§ 4.2.2 Thermal Extraction of Volatiles
Asteroids are rich in volatile elements such as water, hydrogen, carbon, sulfur, and other elements. Extracting these is easy.
The material is channelled into a solar oven where the volatiles are cooked out. In zero gravity and windless space, the oven mirrors can be huge and made of aluminum foil. The gas stream is piped to tanks located in a cold shadow of space. The tanks are put in series so that the furthest one away is coldest. This way, water condenses more in the first one, whereas carbon dioxide and other vapors tend to migrate and condense in the tanks downstream.
Notably, rocket fuel for the delivery trip to Earth orbit can be produced by separating oxygen and hydrogen gases from the mix, or by electrolysis of water. Alternatively, the hydrogen could be chemically bonded with carbon to produce methane fuel.

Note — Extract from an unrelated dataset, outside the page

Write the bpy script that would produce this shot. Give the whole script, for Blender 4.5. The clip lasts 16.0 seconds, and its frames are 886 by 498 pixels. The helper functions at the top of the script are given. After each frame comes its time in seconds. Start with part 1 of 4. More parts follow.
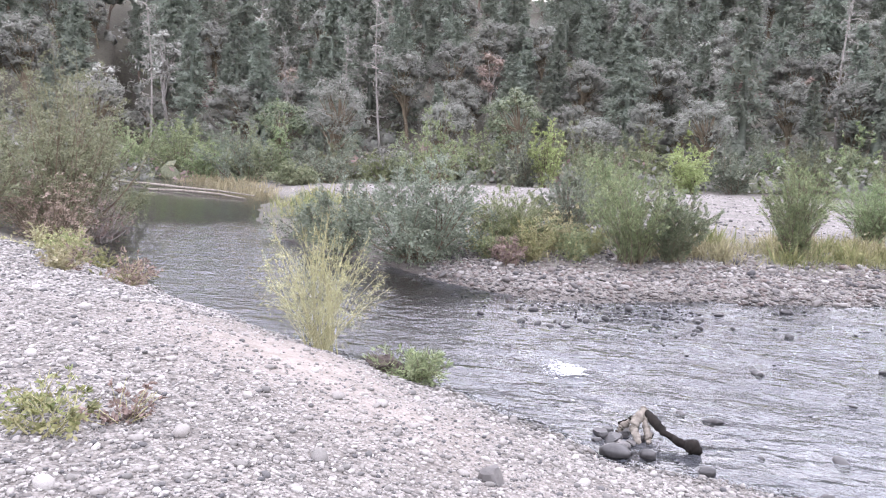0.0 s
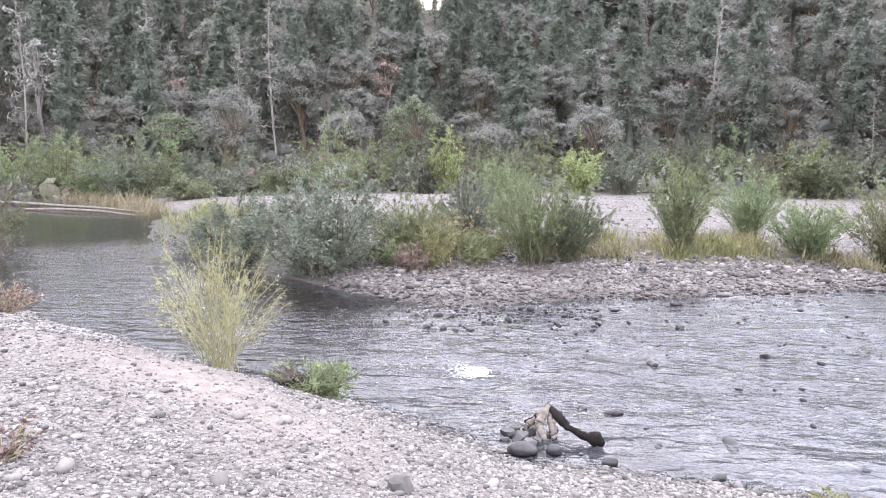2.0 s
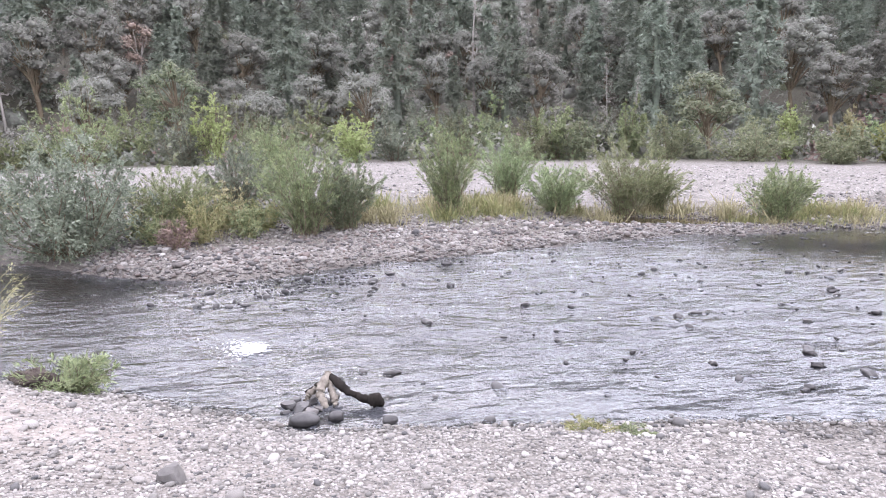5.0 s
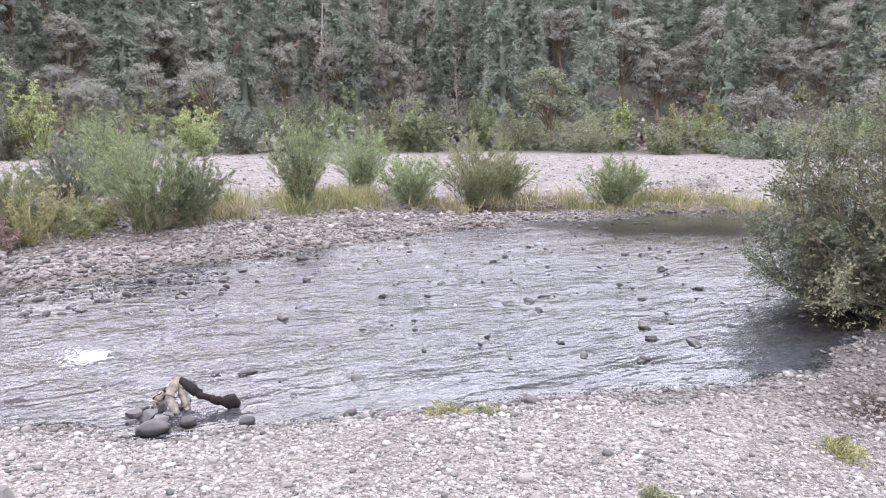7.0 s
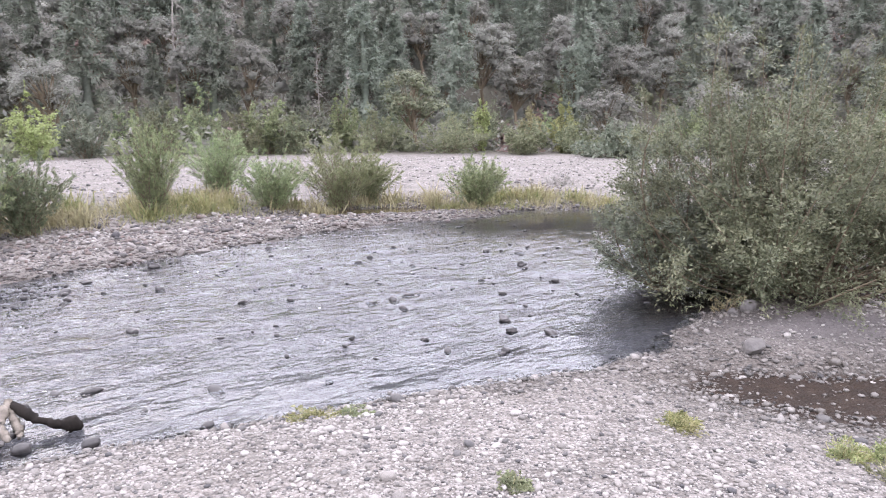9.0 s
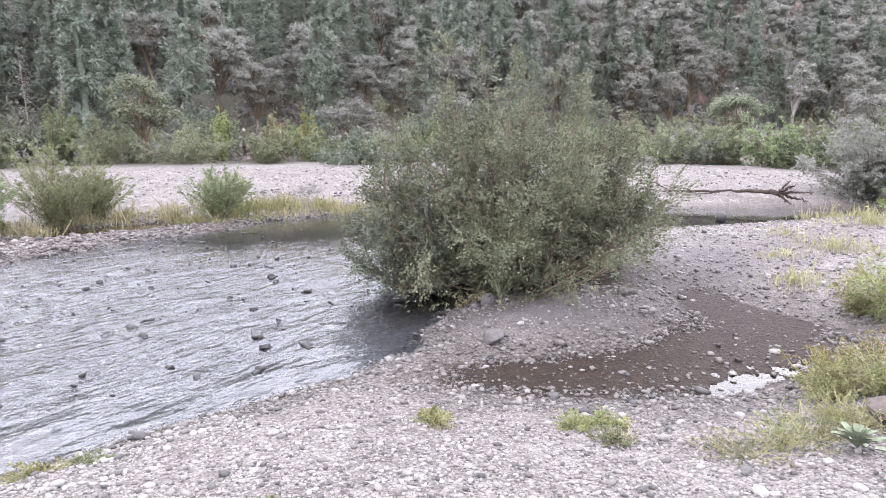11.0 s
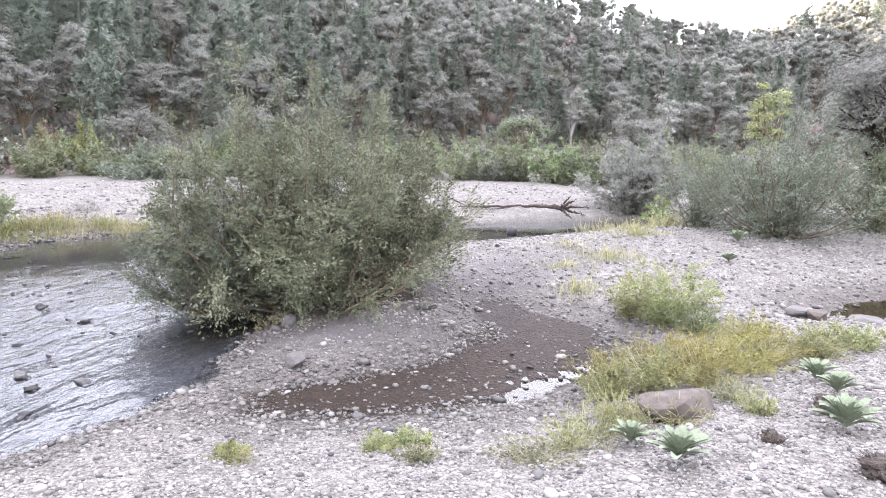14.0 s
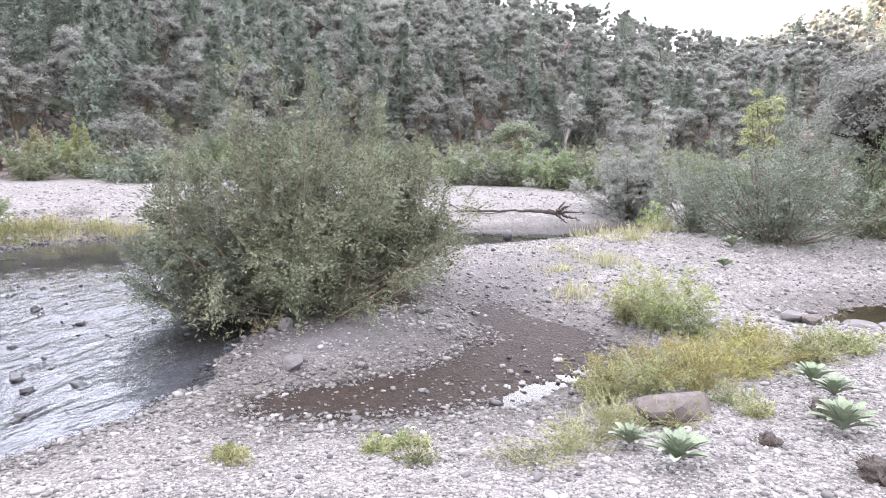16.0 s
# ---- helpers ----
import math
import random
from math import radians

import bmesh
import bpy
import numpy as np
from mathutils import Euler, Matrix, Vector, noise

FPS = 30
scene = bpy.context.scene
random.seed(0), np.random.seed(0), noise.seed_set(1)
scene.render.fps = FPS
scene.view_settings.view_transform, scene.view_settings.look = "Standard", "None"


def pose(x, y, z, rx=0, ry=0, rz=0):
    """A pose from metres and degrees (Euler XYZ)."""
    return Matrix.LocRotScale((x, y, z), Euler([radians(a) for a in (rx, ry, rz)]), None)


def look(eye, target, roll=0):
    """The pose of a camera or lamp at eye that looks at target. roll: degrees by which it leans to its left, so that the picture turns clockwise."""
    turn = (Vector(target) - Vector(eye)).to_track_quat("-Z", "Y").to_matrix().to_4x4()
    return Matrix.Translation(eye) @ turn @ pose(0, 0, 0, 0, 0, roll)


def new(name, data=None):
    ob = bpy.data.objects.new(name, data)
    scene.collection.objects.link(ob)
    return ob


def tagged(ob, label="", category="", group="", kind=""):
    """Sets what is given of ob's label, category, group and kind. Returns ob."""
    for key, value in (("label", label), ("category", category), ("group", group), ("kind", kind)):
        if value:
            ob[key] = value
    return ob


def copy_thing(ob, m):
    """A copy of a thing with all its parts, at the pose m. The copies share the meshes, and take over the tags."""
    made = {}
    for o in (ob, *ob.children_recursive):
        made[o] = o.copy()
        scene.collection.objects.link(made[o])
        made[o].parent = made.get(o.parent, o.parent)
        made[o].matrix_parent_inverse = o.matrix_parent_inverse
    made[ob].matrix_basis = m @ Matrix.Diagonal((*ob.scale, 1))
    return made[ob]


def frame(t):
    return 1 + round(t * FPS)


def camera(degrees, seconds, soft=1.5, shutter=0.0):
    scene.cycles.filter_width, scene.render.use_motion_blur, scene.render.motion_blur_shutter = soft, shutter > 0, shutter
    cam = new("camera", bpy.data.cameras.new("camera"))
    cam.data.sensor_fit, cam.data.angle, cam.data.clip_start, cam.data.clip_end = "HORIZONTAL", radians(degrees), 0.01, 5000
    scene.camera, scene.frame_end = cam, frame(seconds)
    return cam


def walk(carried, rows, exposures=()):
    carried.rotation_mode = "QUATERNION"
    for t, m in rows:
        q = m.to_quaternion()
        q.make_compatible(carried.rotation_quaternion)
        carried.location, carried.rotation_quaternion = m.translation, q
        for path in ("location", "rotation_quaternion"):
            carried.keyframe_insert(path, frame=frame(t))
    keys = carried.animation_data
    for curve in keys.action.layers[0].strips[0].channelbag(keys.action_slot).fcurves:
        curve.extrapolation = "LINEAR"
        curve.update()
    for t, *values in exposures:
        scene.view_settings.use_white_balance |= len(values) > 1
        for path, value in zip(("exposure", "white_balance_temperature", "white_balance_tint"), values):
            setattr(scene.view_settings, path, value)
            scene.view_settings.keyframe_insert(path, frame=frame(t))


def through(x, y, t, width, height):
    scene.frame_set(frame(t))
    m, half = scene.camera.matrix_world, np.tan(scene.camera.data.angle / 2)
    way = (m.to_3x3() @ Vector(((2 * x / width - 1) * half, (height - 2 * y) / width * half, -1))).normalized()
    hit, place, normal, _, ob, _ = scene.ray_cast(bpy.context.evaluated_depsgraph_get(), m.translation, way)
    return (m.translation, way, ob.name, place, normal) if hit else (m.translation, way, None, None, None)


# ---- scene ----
# ---------------------------------------------------------------- camera
cam = camera(64.68, 16.0, soft=1.0, shutter=0.1)
# seconds, eye x y z, bearing to the right, tilt down, roll
WALK = [
    (0, -0.17, -0.02, 2.82, -14.62, 8.46, 1.77), (0.5, -0.16, 0.02, 2.81, -9.74, 8.89, -1.04),
    (1, -0.13, 0.02, 2.82, -8.82, 8.55, -0.92), (1.5, -0.16, 0.03, 2.80, -5.97, 8.13, -0.31),
    (2, -0.14, 0.01, 2.81, -6.74, 7.67, 0.35), (2.5, -0.13, 0.01, 2.81, -4.28, 7.62, -0.03),
    (3, -0.13, 0.02, 2.81, -1.69, 8.27, 0.30), (3.5, -0.12, 0.02, 2.81, 0.00, 8.56, -0.48),
    (4, -0.12, 0.02, 2.81, -1.02, 8.79, -0.45), (4.5, -0.07, 0.01, 2.81, 4.61, 9.17, -0.48),
    (5, -0.06, 0.04, 2.79, 11.43, 10.19, -0.30), (5.2, -0.07, 0.04, 2.79, 12.31, 10.32, -0.50),
    (7.3, -0.05, 0.02, 2.78, 24.57, 10.82, -0.67), (7.5, -0.06, 0.04, 2.78, 24.82, 10.81, -1.27),
    (8, -0.05, 0.02, 2.77, 24.54, 10.61, -0.20), (8.5, 0.00, 0.00, 2.76, 26.95, 10.85, -0.48),
    (9, 0.04, -0.01, 2.75, 34.17, 10.65, 0.07), (9.5, 0.04, -0.02, 2.75, 40.88, 10.57, -0.32),
    (10, 0.01, -0.03, 2.78, 46.73, 10.57, 0.73), (10.2, 0.02, -0.02, 2.78, 47.88, 10.24, 0.44),
    (12.3, 0.16, -0.03, 2.81, 66.24, 10.76, 0.21), (12.5, 0.16, -0.01, 2.82, 67.16, 10.64, 0.06),
    (13, 0.16, -0.02, 2.81, 69.01, 10.04, 0.45), (13.5, 0.16, 0.00, 2.82, 68.96, 8.83, 0.25),
    (14, 0.18, -0.03, 2.82, 70.64, 8.72, 1.06), (14.5, 0.18, -0.05, 2.81, 74.97, 8.36, 1.85),
    (15, 0.19, -0.06, 2.80, 76.64, 8.25, 1.43), (15.5, 0.17, -0.04, 2.80, 76.25, 8.26, 1.71),
    (16, 0.15, 0.01, 2.80, 71.13, 8.30, 1.36),
]
EXPOSURE = [(0, 3.51, 6530, 17), (5, 3.51, 6600, 17), (8, 3.45, 6700, 18), (10.2, 3.49, 6680, 17), (12.5, 3.66, 6530, 15), (16, 3.7, 6500, 15)]
walk(cam, [(t, pose(x, y, z, 90 - tilt, 0, -b) @ pose(0, 0, 0, 0, 0, roll)) for t, x, y, z, b, tilt, roll in WALK], EXPOSURE)

# ---------------------------------------------------------------- light: a low sun behind the wooded hill, open sky above
SUN_BEARING, SUN_HEIGHT = 0.0, 10.7
world = bpy.data.worlds.new("sky")
scene.world = world
world.use_nodes = True
wn = world.node_tree
sky = wn.nodes.new("ShaderNodeTexSky")
sky.sky_type, sky.sun_disc = "NISHITA", False
sky.sun_elevation, sky.sun_rotation = radians(SUN_HEIGHT), radians(SUN_BEARING)
sky.air_density, sky.dust_density, sky.ozone_density = 1.0, 0.5, 1.0
clear, veil, both = wn.nodes["Background"], wn.nodes.new("ShaderNodeBackground"), wn.nodes.new("ShaderNodeAddShader")
wn.links.new(sky.outputs[0], clear.inputs[0])
clear.inputs[1].default_value = 0.025
# thin even high cloud over the whole sky
veil.inputs[0].default_value, veil.inputs[1].default_value = (0.885, 0.89, 0.985, 1), 0.49
wn.links.new(clear.outputs[0], both.inputs[0])
wn.links.new(veil.outputs[0], both.inputs[1])
wn.links.new(both.outputs[0], wn.nodes["World Output"].inputs["Surface"])

lamp = bpy.data.lights.new("sun", "SUN")
lamp.energy, lamp.angle, lamp.color = 4.0, radians(0.5), (1.0, 0.86, 0.66)
sun = new("sun", lamp)
sb, se = radians(SUN_BEARING), radians(SUN_HEIGHT)
sun.matrix_world = look((0, 0, 60), Vector((0, 0, 60)) - Vector((math.sin(sb) * math.cos(se), math.cos(sb) * math.cos(se), math.sin(se))))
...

Tanks for storing frozen volatiles for sending to Earth orbit can be manufactured by some of the free nickel iron metal, by use of a solar oven for melting the nickel iron metal. For example, a cast can be made from sand or glass-ceramic material from melted leftover ore. The tank doesn't need to be a highly pressurized tank, as the volatiles will be frozen to a very cold temperature in space. Alternatively, thin tanks could be sent, remanufactured from spent fuel tanks used to get to orbit from Earth. Or the spent fuel tanks could be sent as-is. The re-use of spent fuel tanks in space is discussed in the chapter on products and services.